**What is asked:** Only the lines starting at the one with "scene.camera, scene.frame_end = cam, frame(seconds)" and ending at the one with "q.make_compatible(carried.rotation_quaternion)" should be copied, exactly and with both ends kept.

**Source data:**
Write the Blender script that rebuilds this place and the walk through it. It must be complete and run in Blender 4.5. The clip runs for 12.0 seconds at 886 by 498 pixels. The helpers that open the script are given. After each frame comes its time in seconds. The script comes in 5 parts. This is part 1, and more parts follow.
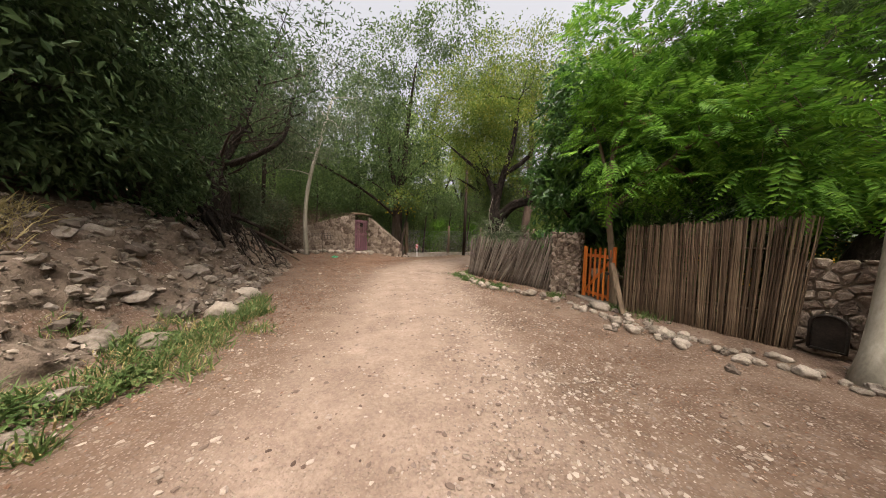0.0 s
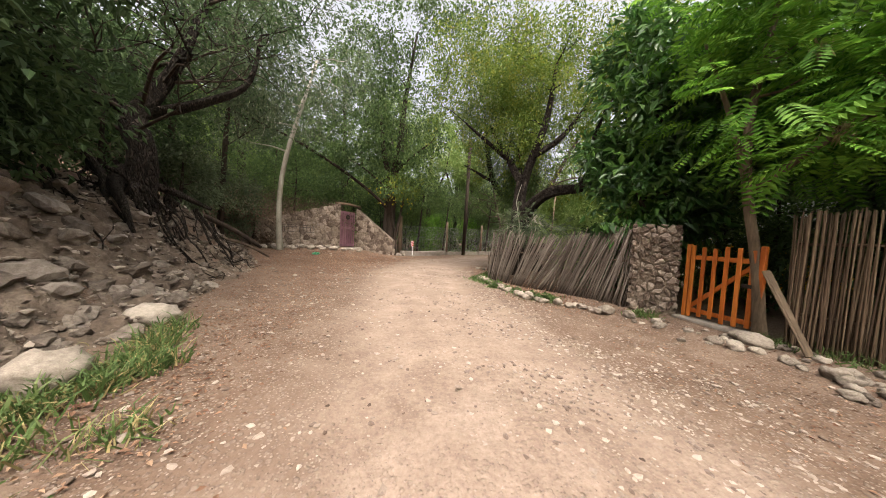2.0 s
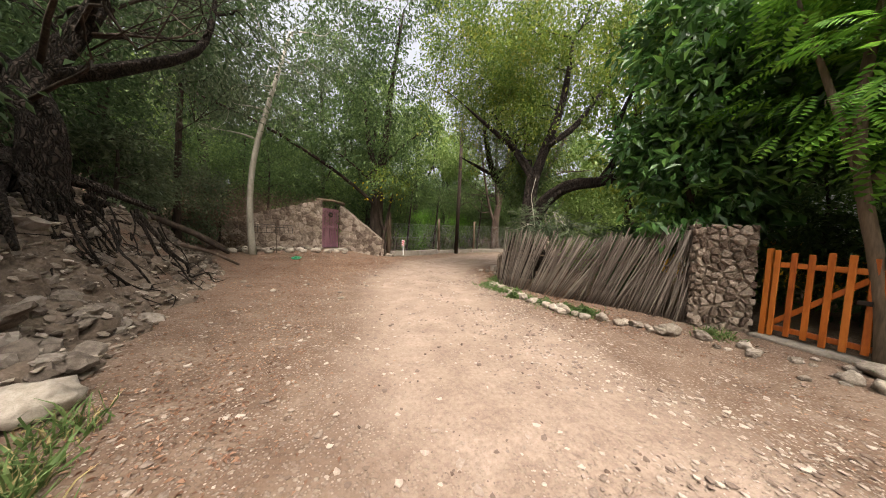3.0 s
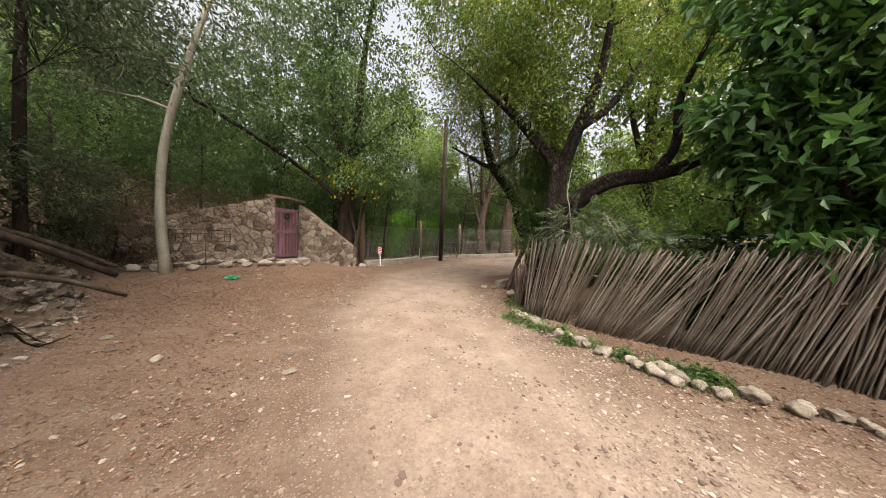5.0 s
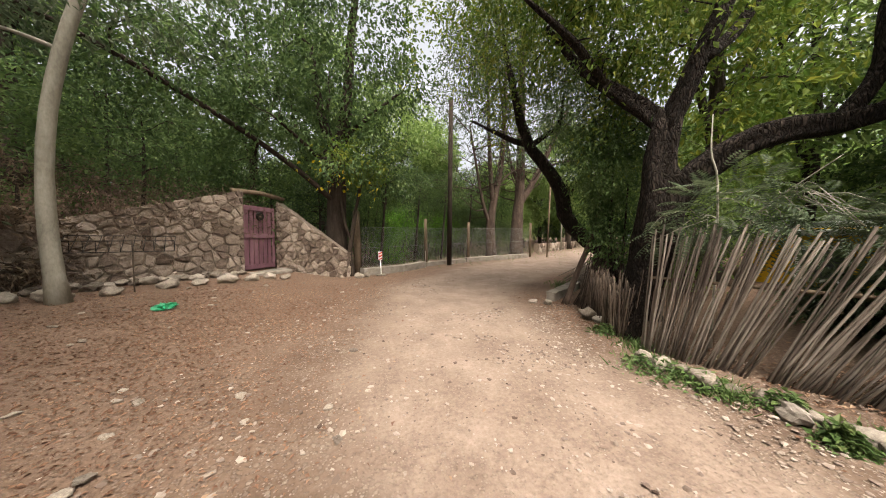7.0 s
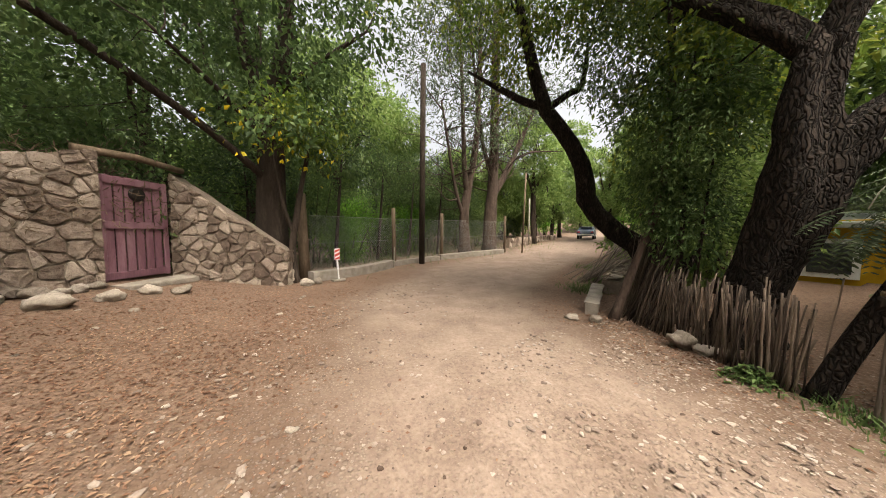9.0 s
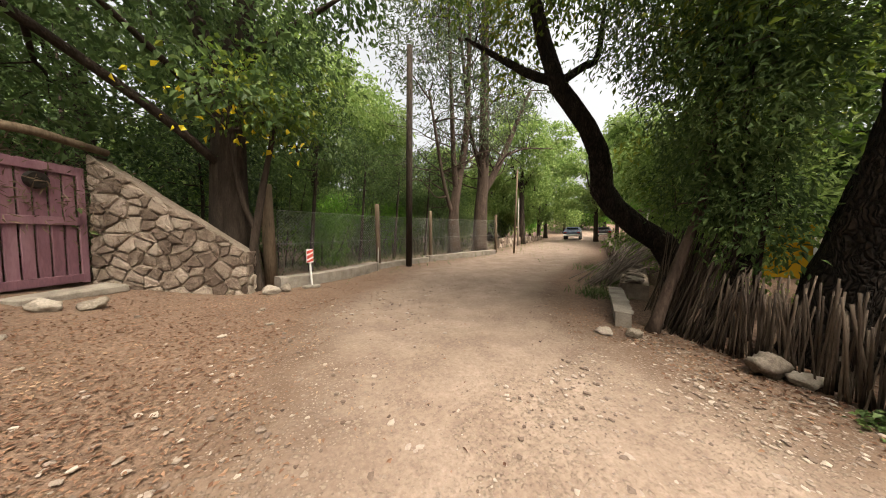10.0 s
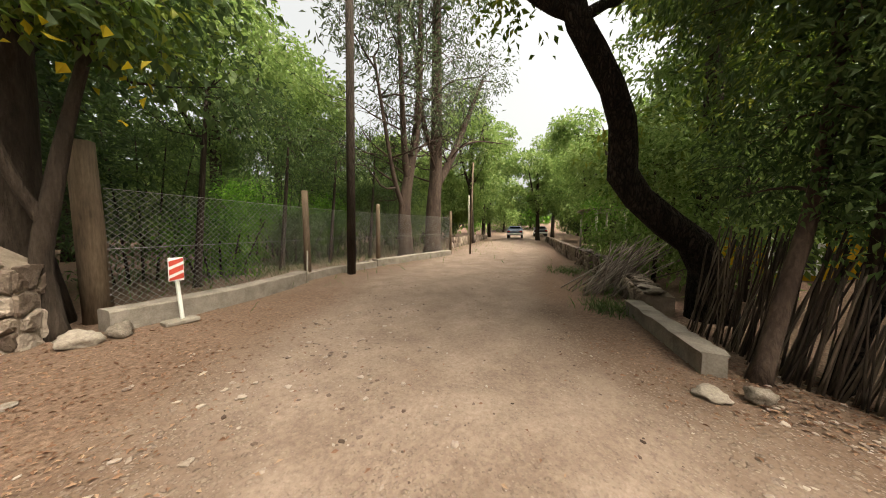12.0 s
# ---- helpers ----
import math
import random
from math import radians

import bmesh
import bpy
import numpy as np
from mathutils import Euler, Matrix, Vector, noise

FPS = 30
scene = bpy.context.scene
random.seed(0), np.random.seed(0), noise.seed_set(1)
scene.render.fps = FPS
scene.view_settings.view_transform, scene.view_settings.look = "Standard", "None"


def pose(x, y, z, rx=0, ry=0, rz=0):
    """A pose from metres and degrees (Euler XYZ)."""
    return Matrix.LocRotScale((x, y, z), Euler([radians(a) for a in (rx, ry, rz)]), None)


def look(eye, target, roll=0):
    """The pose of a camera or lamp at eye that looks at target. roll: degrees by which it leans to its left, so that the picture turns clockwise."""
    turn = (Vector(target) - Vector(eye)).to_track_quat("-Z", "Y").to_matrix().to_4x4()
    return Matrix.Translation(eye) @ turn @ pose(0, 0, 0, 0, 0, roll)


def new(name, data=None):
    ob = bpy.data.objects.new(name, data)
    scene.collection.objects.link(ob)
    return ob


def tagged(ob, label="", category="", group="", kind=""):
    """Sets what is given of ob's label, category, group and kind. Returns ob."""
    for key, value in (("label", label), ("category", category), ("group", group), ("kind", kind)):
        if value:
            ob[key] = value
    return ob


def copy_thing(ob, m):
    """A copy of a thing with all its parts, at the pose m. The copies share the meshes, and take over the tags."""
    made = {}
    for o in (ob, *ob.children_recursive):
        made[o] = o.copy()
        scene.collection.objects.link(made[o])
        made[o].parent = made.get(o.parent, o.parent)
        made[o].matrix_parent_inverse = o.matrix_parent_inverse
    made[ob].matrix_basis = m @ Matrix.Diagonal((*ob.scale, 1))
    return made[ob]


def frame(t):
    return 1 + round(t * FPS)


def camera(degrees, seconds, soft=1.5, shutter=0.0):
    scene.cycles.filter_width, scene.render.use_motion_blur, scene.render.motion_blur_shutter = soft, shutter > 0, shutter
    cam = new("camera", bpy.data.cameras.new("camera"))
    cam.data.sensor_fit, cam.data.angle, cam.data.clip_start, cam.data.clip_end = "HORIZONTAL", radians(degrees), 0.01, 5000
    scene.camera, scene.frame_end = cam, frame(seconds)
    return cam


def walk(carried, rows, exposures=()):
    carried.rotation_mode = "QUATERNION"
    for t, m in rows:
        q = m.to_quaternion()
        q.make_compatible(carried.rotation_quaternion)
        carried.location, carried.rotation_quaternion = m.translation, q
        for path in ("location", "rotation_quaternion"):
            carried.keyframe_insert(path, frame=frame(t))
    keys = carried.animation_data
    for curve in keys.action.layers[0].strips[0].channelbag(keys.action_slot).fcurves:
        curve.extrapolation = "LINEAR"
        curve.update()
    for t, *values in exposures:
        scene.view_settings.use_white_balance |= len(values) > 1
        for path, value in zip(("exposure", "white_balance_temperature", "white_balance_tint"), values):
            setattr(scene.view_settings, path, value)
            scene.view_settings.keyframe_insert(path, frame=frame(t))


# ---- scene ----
cam = camera(118.9, 12.0, soft=1.0)
PATH = [
    (0, (0.892, 0.795, 1.415), (0.801, 2.79, 1.321), 1.8),
    (0.5, (0.683, 1.34, 1.359), (0.61, 3.336, 1.255), 2.0),
    (1, (0.471, 1.861, 1.3), (0.41, 3.858, 1.194), 2.3),
    (1.5, (0.23, 2.388, 1.265), (0.201, 4.384, 1.155), 2.7),
    (2, (-0.141, 2.892, 1.185), (-0.103, 4.889, 1.097), 3.3),
    (2.5, (-0.425, 3.436, 1.289), (-0.317, 5.43, 1.18), 2.3),
    (3, (-0.777, 3.963, 1.329), (-0.595, 5.951, 1.208), 2.4),
    (3.2, (-0.876, 4.188, 1.359), (-0.672, 6.174, 1.24), 2.7),
    (4.8, (-1.193, 5.915, 1.494), (-0.789, 7.87, 1.376), 2.3),
    (5, (-1.239, 6.153, 1.49), (-0.836, 8.11, 1.385), 2.1),
    (5.5, (-1.367, 6.722, 1.472), (-0.959, 8.678, 1.378), 1.7),
    (6, (-1.444, 7.29, 1.469), (-1.029, 9.244, 1.385), 1.3),
    (6.5, (-1.552, 7.846, 1.4), (-1.125, 9.798, 1.324), 0.7),
    (7, (-1.726, 8.417, 1.383), (-1.241, 10.355, 1.295), 0.3),
    (7.2, (-1.715, 8.645, 1.362), (-1.223, 10.581, 1.261), -0.2),
    (8.8, (-1.931, 10.369, 1.316), (-1.138, 12.201, 1.196), 0.4),
    (9, (-1.91, 10.572, 1.29), (-1.091, 12.392, 1.17), 0.4),
    (9.5, (-1.869, 11.045, 1.22), (-1.0, 12.843, 1.11), 0.3),
    (10, (-1.694, 11.466, 1.193), (-0.77, 13.236, 1.087), 0.2),
    (10.5, (-1.538, 11.885, 1.173), (-0.552, 13.621, 1.057), -0.0),
    (11, (-1.403, 12.322, 1.17), (-0.323, 14.0, 1.039), 0.3),
    (11.5, (-1.28, 12.764, 1.187), (-0.093, 14.368, 1.059), 0.1),
    (12, (-1.195, 13.203, 1.19), (0.102, 14.722, 1.076), 0.3),
]
EXPOSURES = [(0, 1.48, 7100, 12), (2, 1.74, 6950, 10), (5, 1.66, 6950, 9), (9, 1.67, 7150, 8), (12, 1.66, 7450, 5)]
walk(cam, [(t, look(eye, target, roll)) for t, eye, target, roll in PATH], EXPOSURES)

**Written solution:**
    scene.camera, scene.frame_end = cam, frame(seconds)
    return cam


def walk(carried, rows, exposures=()):
    carried.rotation_mode = "QUATERNION"
    for t, m in rows:
        q = m.to_quaternion()
        q.make_compatible(carried.rotation_quaternion)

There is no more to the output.